Blockchain Ledger Explained

Think of a blockchain ledger like this: you and your friends keep track of who owes what after splitting bills. Usually, one person maintains the list. But what if they lose it, conveniently 'forget' they owe $20, or just write down whatever benefits them?

A blockchain ledger is just a record book that everyone has a copy of. Every single transaction gets written down, and then that page gets locked - like, permanently locked. You can't go back and erase it or change it later.

So how does this "locking" actually work? Each page (or "block") has a header with four key pieces:

Previous Hash – Think of it like a wax seal from the previous page. Each page references the one before it, so you can't slip a fake page in the middle without everyone noticing.

Merkle Root – This is a condensed fingerprint of all the transactions on that page. It's like summarizing "Alice paid Bob, Charlie paid Dave" into one unique code.

Timestamp – Just when the page was created. Pretty straightforward.
Nonce – A random number miners mess with to solve a puzzle. It's like trying different combinations on a lock until it clicks open.

Cryptographic Linkage means each block connects to the next using math that's basically impossible to fake. Change one thing in an old block? The whole chain breaks.

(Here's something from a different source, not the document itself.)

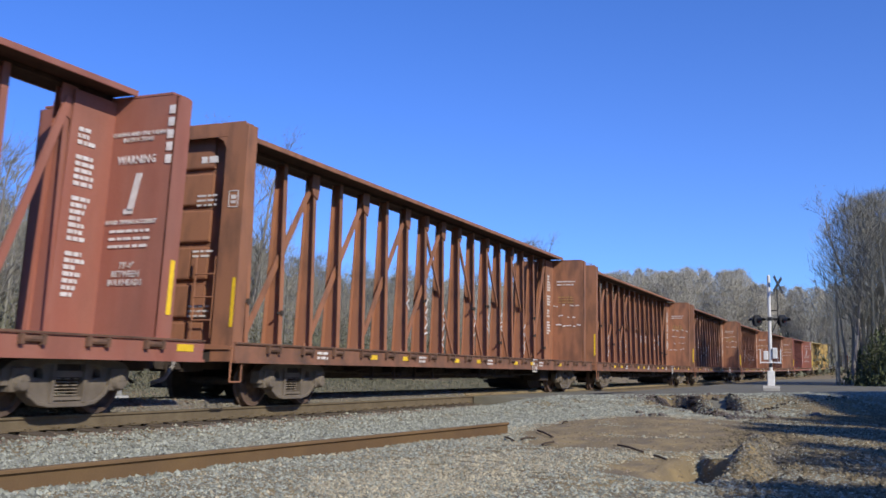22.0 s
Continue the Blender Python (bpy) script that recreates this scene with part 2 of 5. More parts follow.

Immutable Chain – Once something's written, it's permanent. You can't white-out a transaction from three months ago without everyone's copy showing the tampering.

This is the critical piece:: this locked chain doesn't sit in one place. Thousands of computers hold identical copies. That's Distributed Consensus - instead of one bank holding the records (centralized ledger), everyone has the same ledger (distributed).

No Single Point of Failure – If one computer crashes or gets hacked, who cares? There are 10,000 others with the same info.

Peer-to-Peer Verification – These computers constantly check each other's work. "Hey, did Alice really send Bob 5 coins?" They vote on it. Majority rules. No referee needed.

The visual shows this perfectly: centralized is one vault that could get robbed or corrupted. Distributed is everyone having the same record book. You'd need to hack the majority of computers simultaneously to cheat the system – virtually impossible.

Hence blockchain isn't magic. It's just a really clever way of keeping records where trust comes from transparency and math, not from some authority figure saying "trust me."